The U.S. should reassess policies designed to undermine Iraq and isolate Iran. It should maintain the arms embargo against Iraq but lift the drastic economic/oil sanctions, which have punished the Iraqi people far more than the regime. It should engage Iran economically and exploit political openings.

The Middle East is already over-armed. The U.S. should discourage poor countries like Egypt and Jordan from expending scarce resources on expensive weapons, and U.S. aid should be diverted from military assistance to developmental uses. The U.S. should no longer allow wealthy, repressive states–such as Saudi Arabia–to have unlimited access to advanced weapons systems, when such access is based on unsubstantiated fear of future Iraqi aggression. Military aid to Israel, a major arms developer itself, should be drastically decreased.

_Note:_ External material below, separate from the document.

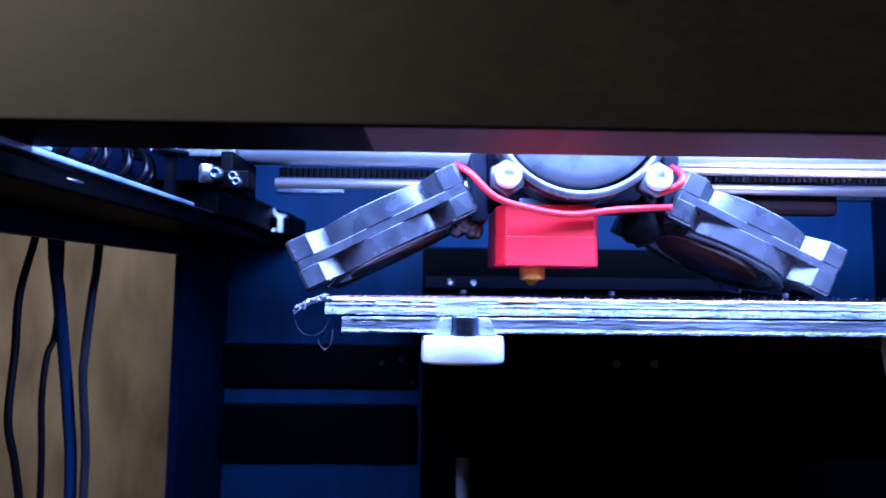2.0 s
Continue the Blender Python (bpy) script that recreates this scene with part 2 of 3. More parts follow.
def build_housing():
    panel = setting("front_panel", box(-0.24, 0.36, -0.0296, -0.0164, 0.0219, 0.26, 0.0002), "fascia", "dark brown-black painted front panel above the opening", "panel")
    # edge pieces step from black to red to paint the bounced light's fade
    part("bottom_edge", box(-0.24, 0.010, -0.0292, -0.0166, 0.0217, 0.0219), "black_matte", panel, "bottom edge of the panel, coloured black for its unlit end")
    for x0, x1, lit_tint in ((0.010, 0.022, "edge_faint_bounce"), (0.022, 0.036, "edge_half_bounce")):
        part("bottom_edge", box(x0, x1, -0.0292, -0.0166, 0.0217, 0.0219), lit_tint, panel, "bottom edge of the panel, partly reddened for bounced light")
    part("bottom_edge", box(0.036, 0.36, -0.0292, -0.0166, 0.0217, 0.0219), "edge_red_bounce", panel, "bottom edge of the panel, red bounced light in its colour")
    w = bmesh.new()
    box(XL - 0.003, XL, 0.0892, YB, -0.26, 0.26, bm=w)
    box(XL - 0.003, XL, -0.0164, 0.0892, 0.0117, 0.26, bm=w)
    box(XL - 0.003, XL, -0.029, -0.0164, 0.0117, 0.0217, bm=w)
    box(XL - 0.003, XL, -0.0164, 0.0892, -0.26, -0.16, bm=w)
    setting("wall_left", w, "side_sheet", "black sheet side wall with a rectangular window", "wall")
    setting("wall_right", box(0.205, 0.208, -0.0164, YB, -0.26, 0.26), "black_sheet", "black sheet side wall", "wall")
    setting("wall_back", box(XL, 0.205, YB, YB + 0.003, -0.26, 0.26), "blue_sheet", "dark blue sheet back wall", "wall")
    for z0, z1 in ((-0.038, -0.022), (-0.067, -0.046), (-0.125, -0.1)):
        bar = box(XL, 0.0125, YB - 0.004, YB, z0, z1, 0.0004)
        tagged(link("cross_bar", bar, "black_matte"), "matt black horizontal bar across the back wall", "bar", "bars on the back wall", "structure")
    setting("top_cover", box(XL, 0.205, -0.0164, YB, 0.255, 0.26), "black_sheet", "black sheet top of the housing", "ceiling")
    setting("base_plate", box(XL, 0.205, -0.0296, YB, -0.26, -0.256), "black_sheet", "black base plate of the housing", "floor")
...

This is the time to question the special relationship between the U.S. and Israel. Although the U.S. should not ignore the decades of a close political/military alliance and Israel’s place in U.S. domestic politics, the time has come to face the fact that the strategic bond is derived from U.S. underwriting of Israel’s now robust economy. The fledgling Israel of yesteryear has become a powerful Israel-in economy and defense. Israel no longer needs or merits automatic support regardless of how provocative, aggressive, or violative of international norms Israeli actions may be.

Nor can that partnership legitimize U.S.-backed Israeli impunity in the regional context. Just as Israel normalizes its relations with once-enemy Arab states, the U.S. must normalize its relations with an Israel once deemed immune to any criticism. An equitable and unbiased policy in the Middle East is incompatible with Washington’s continued protection of and uncritical support for Israel.